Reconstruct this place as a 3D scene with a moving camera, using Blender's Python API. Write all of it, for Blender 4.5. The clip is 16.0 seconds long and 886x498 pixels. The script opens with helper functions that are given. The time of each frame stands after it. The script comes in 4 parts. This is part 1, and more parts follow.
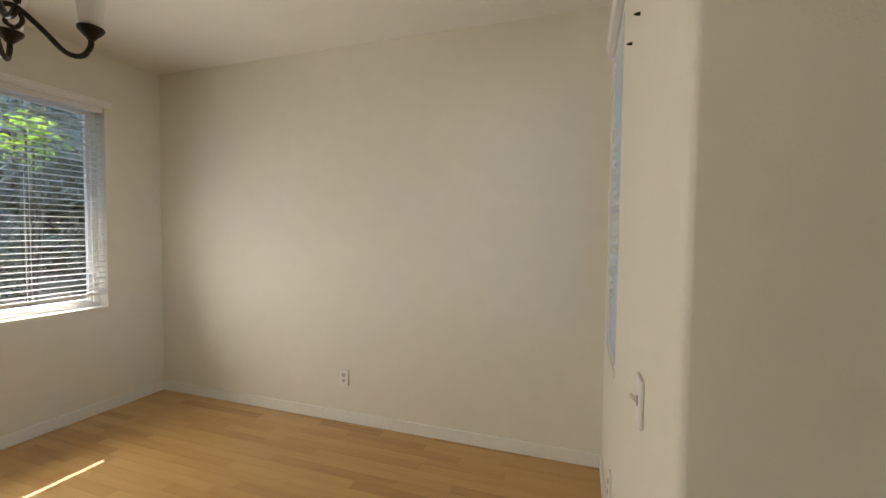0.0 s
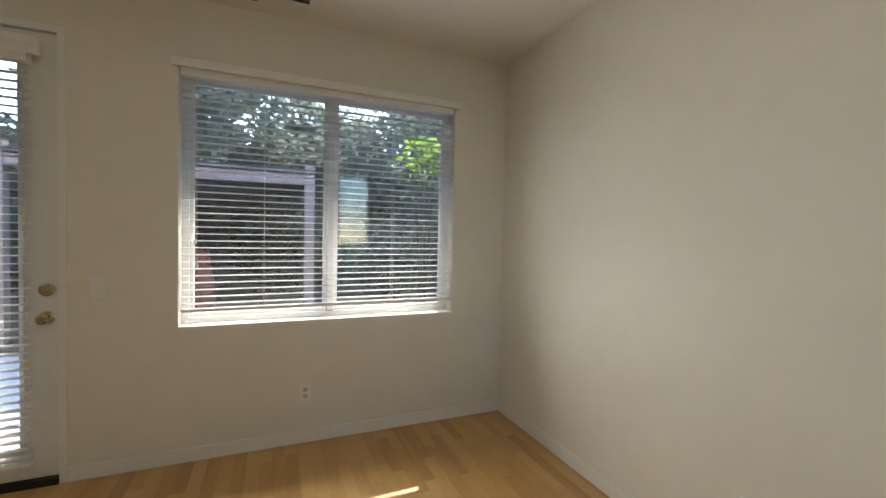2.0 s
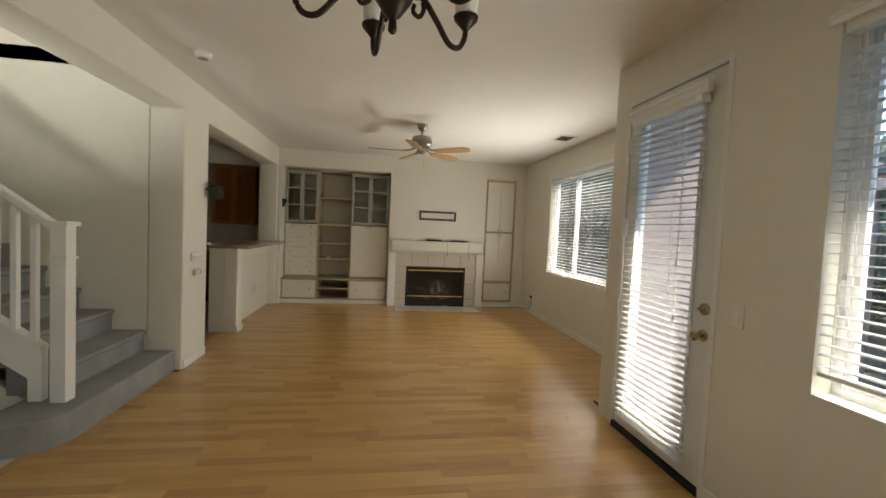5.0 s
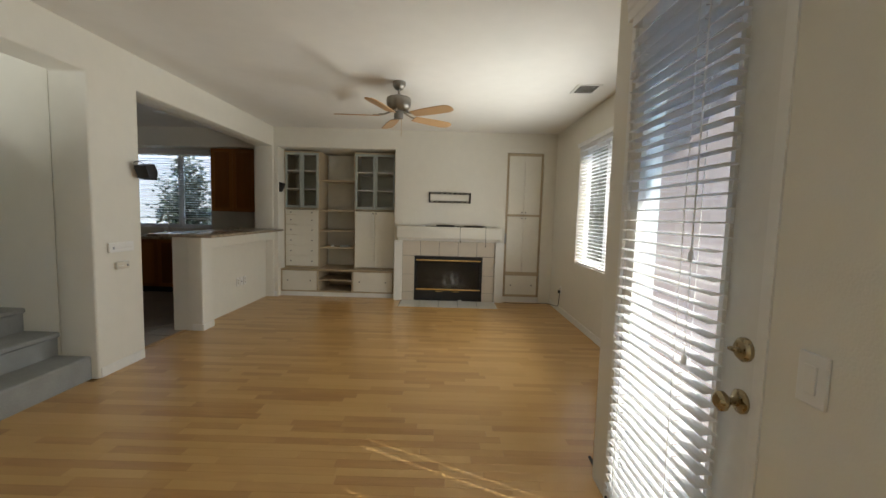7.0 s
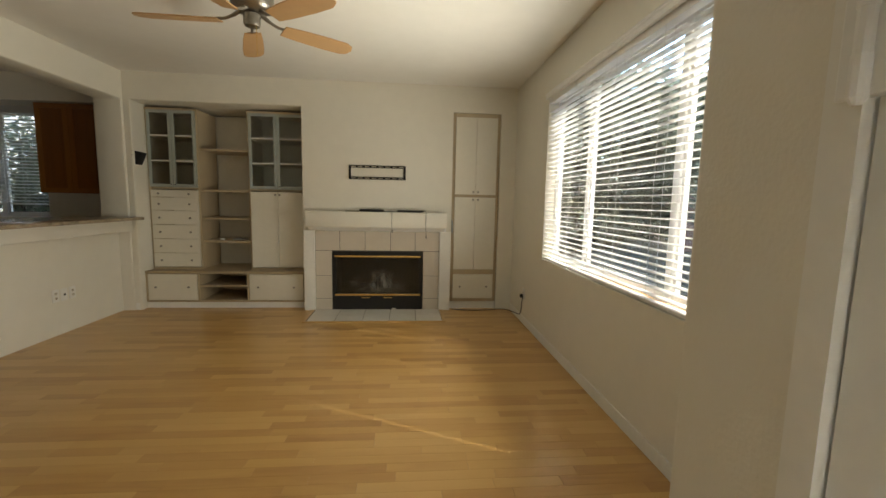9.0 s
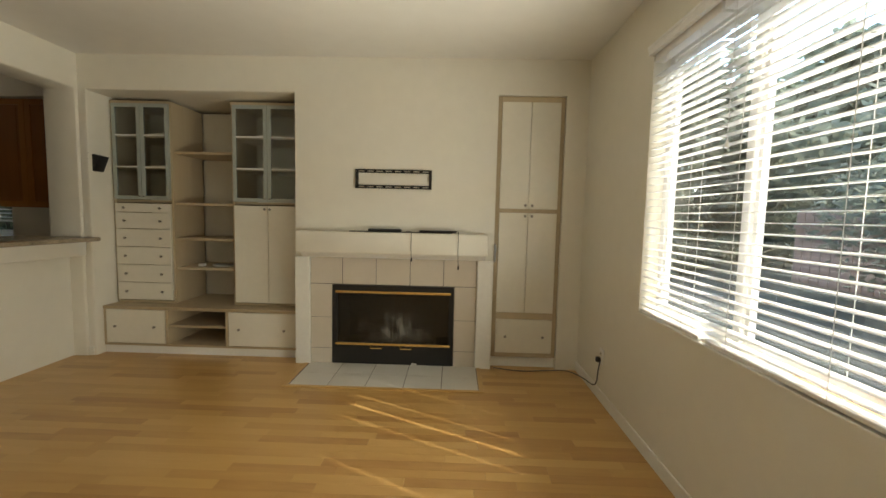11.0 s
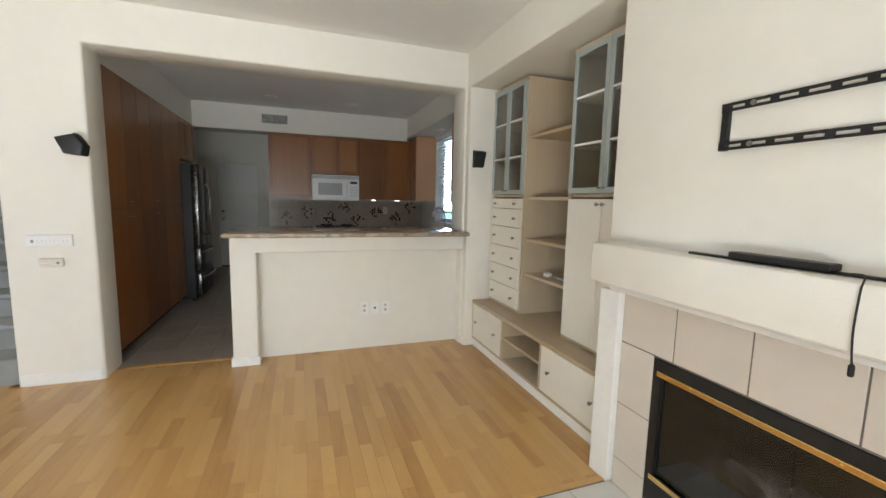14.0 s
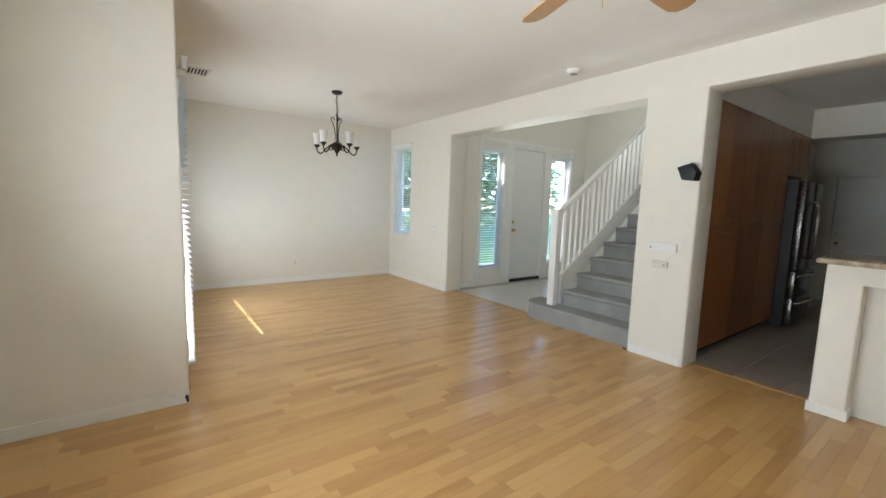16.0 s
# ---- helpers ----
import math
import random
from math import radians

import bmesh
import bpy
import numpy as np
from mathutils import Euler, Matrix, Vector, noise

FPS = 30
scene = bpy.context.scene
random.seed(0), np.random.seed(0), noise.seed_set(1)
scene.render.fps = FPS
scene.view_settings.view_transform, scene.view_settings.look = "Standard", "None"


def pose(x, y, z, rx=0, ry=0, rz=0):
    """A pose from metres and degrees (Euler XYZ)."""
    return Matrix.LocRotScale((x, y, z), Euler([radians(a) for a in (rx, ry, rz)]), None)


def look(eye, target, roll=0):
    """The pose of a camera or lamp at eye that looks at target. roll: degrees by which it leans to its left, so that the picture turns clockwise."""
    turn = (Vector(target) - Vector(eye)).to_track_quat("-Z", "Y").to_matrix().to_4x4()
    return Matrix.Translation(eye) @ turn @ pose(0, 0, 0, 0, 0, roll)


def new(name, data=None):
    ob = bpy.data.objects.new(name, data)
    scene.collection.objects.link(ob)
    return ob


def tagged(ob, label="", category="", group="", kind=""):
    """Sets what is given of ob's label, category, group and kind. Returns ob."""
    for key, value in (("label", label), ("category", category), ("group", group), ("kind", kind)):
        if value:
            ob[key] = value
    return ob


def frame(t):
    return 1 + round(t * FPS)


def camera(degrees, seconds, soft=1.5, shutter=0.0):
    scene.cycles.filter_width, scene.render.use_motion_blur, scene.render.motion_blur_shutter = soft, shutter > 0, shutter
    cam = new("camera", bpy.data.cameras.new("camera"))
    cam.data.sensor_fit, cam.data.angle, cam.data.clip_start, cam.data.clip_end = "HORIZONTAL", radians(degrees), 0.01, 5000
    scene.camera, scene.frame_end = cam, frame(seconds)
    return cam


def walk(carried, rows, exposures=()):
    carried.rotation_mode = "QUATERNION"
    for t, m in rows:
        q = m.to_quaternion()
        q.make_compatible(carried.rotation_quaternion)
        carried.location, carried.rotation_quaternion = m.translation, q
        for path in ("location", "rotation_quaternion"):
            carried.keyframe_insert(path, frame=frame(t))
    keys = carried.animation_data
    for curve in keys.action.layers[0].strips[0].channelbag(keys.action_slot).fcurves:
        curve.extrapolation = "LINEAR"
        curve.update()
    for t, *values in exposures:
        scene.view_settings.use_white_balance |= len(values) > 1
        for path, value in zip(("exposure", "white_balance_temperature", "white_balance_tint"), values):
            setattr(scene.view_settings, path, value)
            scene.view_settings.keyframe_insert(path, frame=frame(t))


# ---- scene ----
cam = camera(94.8, 16.0)
PATH = [
    (0, (0.067, 0.045, 1.415), (-0.57, 1.939, 1.334), 0.6),
    (0.5, (-0.213, 0.035, 1.427), (-0.699, 1.974, 1.369), -1.2),
    (1, (-0.34, 0.333, 1.419), (-1.351, 2.055, 1.306), -2.7),
    (1.5, (-0.504, 0.6, 1.389), (-1.963, 1.966, 1.327), -0.2),
    (2, (-0.601, 0.944, 1.377), (-2.443, 1.721, 1.32), 1.2),
    (2.5, (-0.695, 1.266, 1.367), (-2.693, 1.243, 1.281), 2.2),
    (3, (-0.737, 1.55, 1.451), (-2.571, 0.767, 1.295), 2.7),
    (3.5, (-0.905, 1.724, 1.436), (-2.373, 0.374, 1.283), 2.2),
    (4, (-1.104, 1.849, 1.433), (-2.106, 0.124, 1.297), 2.1),
    (4.5, (-1.324, 1.926, 1.453), (-1.89, 0.011, 1.35), 2.4),
    (4.7, (-1.427, 1.914, 1.442), (-1.87, -0.034, 1.355), 2.6),
    (7, (-2.56, 0.962, 1.406), (-2.554, -1.031, 1.241), 1.6),
    (7.5, (-2.678, 0.579, 1.421), (-2.674, -1.41, 1.219), 1.3),
    (8, (-2.802, 0.152, 1.407), (-2.835, -1.835, 1.18), 1.0),
    (8.5, (-2.917, -0.254, 1.351), (-3.041, -2.236, 1.115), 1.2),
    (8.7, (-2.953, -0.405, 1.355), (-3.125, -2.383, 1.12), 1.2),
    (10.8, (-3.165, -1.857, 1.358), (-3.235, -3.849, 1.197), 1.1),
    (11, (-3.172, -2.011, 1.373), (-3.121, -4.004, 1.213), 1.3),
    (11.5, (-3.244, -2.406, 1.352), (-2.804, -4.351, 1.195), 1.6),
    (12, (-3.314, -2.742, 1.396), (-2.495, -4.561, 1.245), 1.9),
    (12.5, (-3.362, -3.141, 1.392), (-2.235, -4.784, 1.218), 1.9),
    (13, (-3.453, -3.526, 1.377), (-2.047, -4.933, 1.169), 1.7),
    (13.5, (-3.498, -3.862, 1.397), (-1.84, -4.957, 1.171), 1.5),
    (14, (-3.407, -4.174, 1.403), (-1.534, -4.834, 1.166), 1.3),
    (14.5, (-3.42, -4.344, 1.438), (-1.436, -4.446, 1.202), 1.4),
    (15, (-3.524, -4.404, 1.448), (-1.607, -3.885, 1.213), 1.5),
    (15.5, (-3.59, -4.339, 1.467), (-1.949, -3.221, 1.225), 1.5),
    (16, (-3.614, -4.308, 1.4), (-2.433, -2.709, 1.176), 1.8),
]
ARM0 = -77
SKY, SUN = 0.085, 0.41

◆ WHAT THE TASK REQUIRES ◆
Make an exact copy of the lines from the top of the material through the line with "of a camera", pictures excluded.

◆ ANSWER FOR THIS EXERCISE ◆
Reconstruct this place as a 3D scene with a moving camera, using Blender's Python API. Write all of it, for Blender 4.5. The clip is 16.0 seconds long and 886x498 pixels. The script opens with helper functions that are given. The time of each frame stands after it. The script comes in 4 parts. This is part 1, and more parts follow.
0.0 s
2.0 s
5.0 s
7.0 s
9.0 s
11.0 s
14.0 s
16.0 s
# ---- helpers ----
import math
import random
from math import radians

import bmesh
import bpy
import numpy as np
from mathutils import Euler, Matrix, Vector, noise

FPS = 30
scene = bpy.context.scene
random.seed(0), np.random.seed(0), noise.seed_set(1)
scene.render.fps = FPS
scene.view_settings.view_transform, scene.view_settings.look = "Standard", "None"


def pose(x, y, z, rx=0, ry=0, rz=0):
    """A pose from metres and degrees (Euler XYZ)."""
    return Matrix.LocRotScale((x, y, z), Euler([radians(a) for a in (rx, ry, rz)]), None)


def look(eye, target, roll=0):
    """The pose of a camera or lamp at eye that looks at target. roll: degrees by which it leans to its left, so that the picture turns clockwise."""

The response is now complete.